> DIRECTIONS FOR THIS TASK
Output the material word for word. Leave each picture out.

----- DATASET SECTION

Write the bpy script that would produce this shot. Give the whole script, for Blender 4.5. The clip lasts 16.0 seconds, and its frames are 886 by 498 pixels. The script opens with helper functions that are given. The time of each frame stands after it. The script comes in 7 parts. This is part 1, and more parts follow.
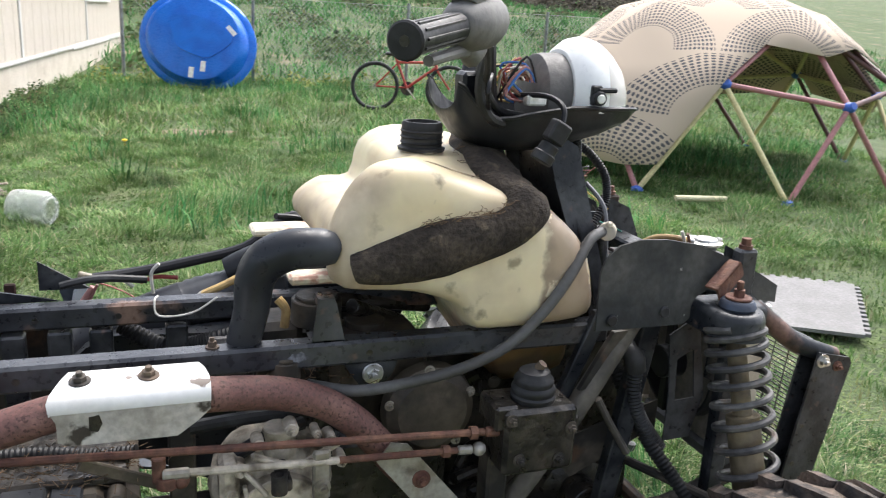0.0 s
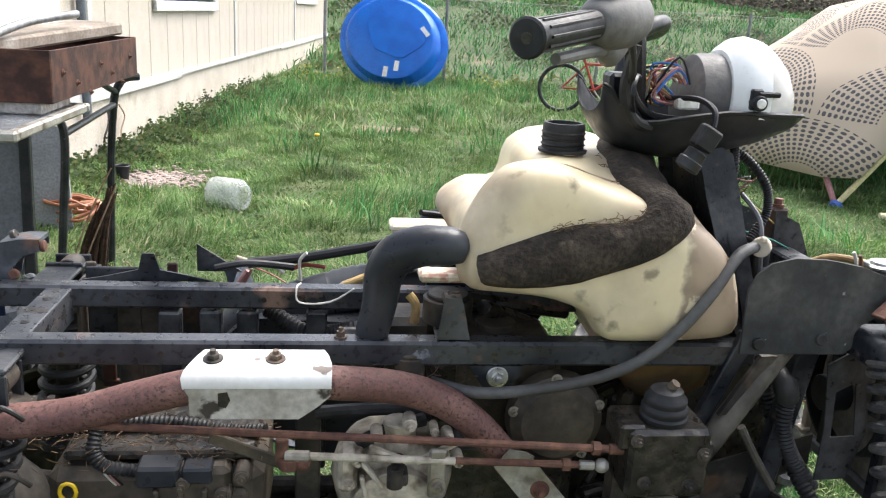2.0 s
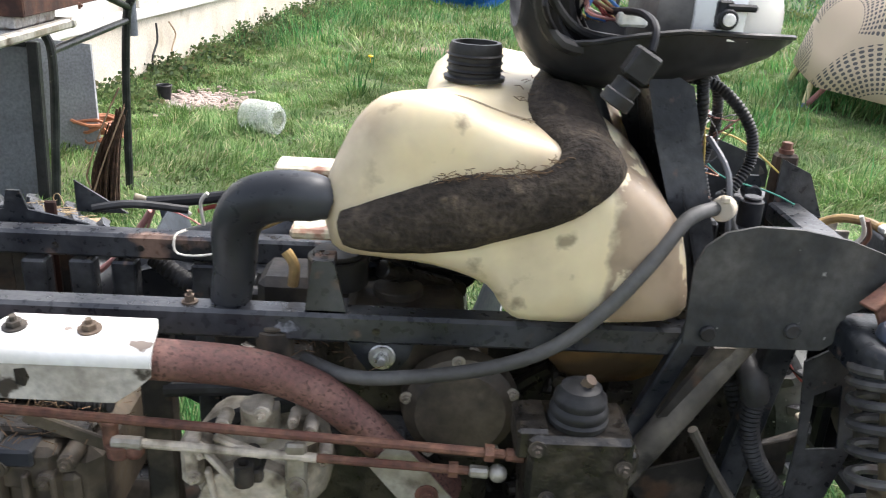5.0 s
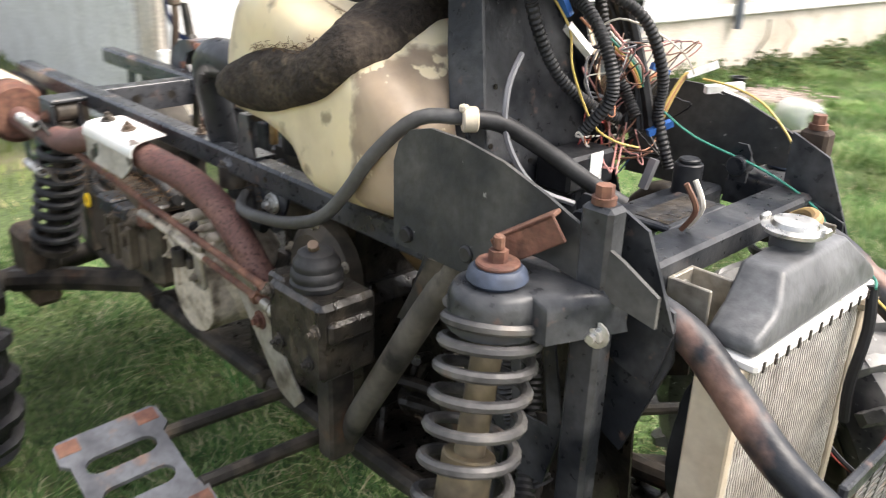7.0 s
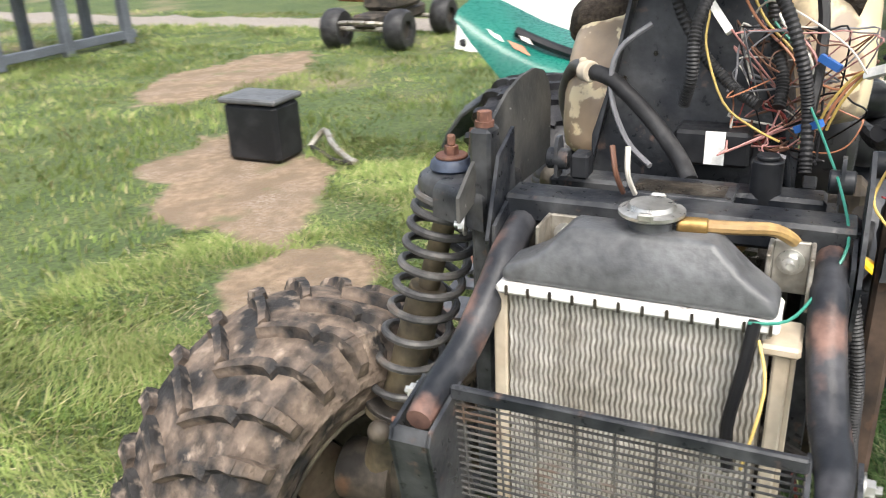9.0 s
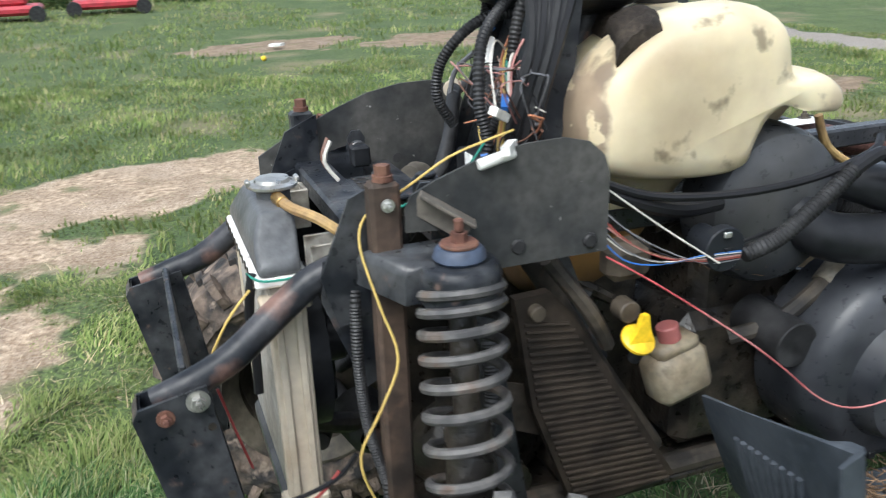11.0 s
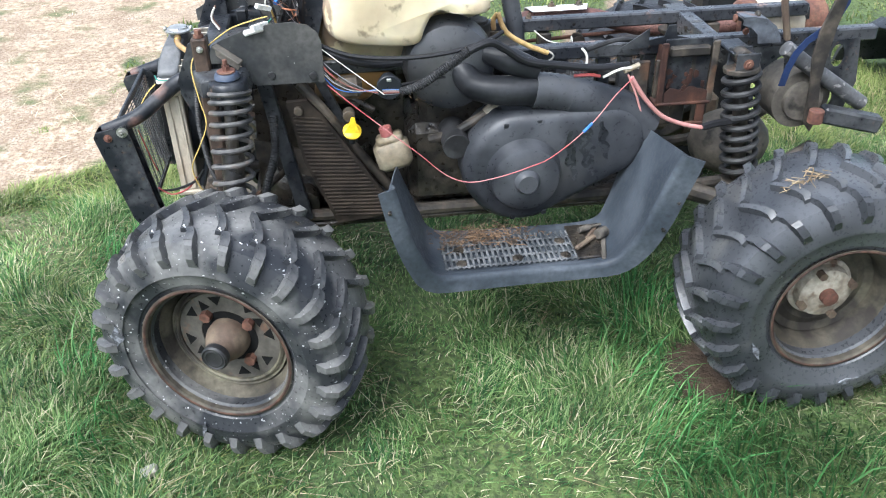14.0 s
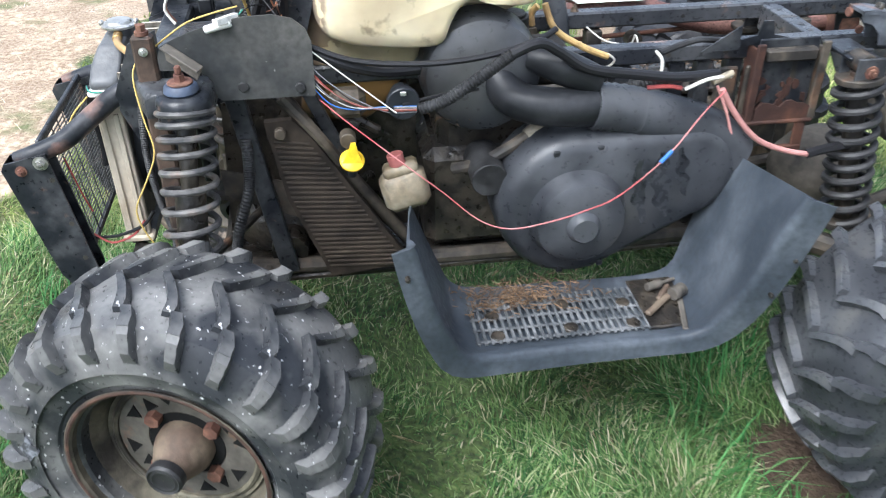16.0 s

----------

> FULL OUTPUT
Write the bpy script that would produce this shot. Give the whole script, for Blender 4.5. The clip lasts 16.0 seconds, and its frames are 886 by 498 pixels. The script opens with helper functions that are given. The time of each frame stands after it. The script comes in 7 parts. This is part 1, and more parts follow.
0.0 s
2.0 s
5.0 s
7.0 s
9.0 s
11.0 s
14.0 s
16.0 s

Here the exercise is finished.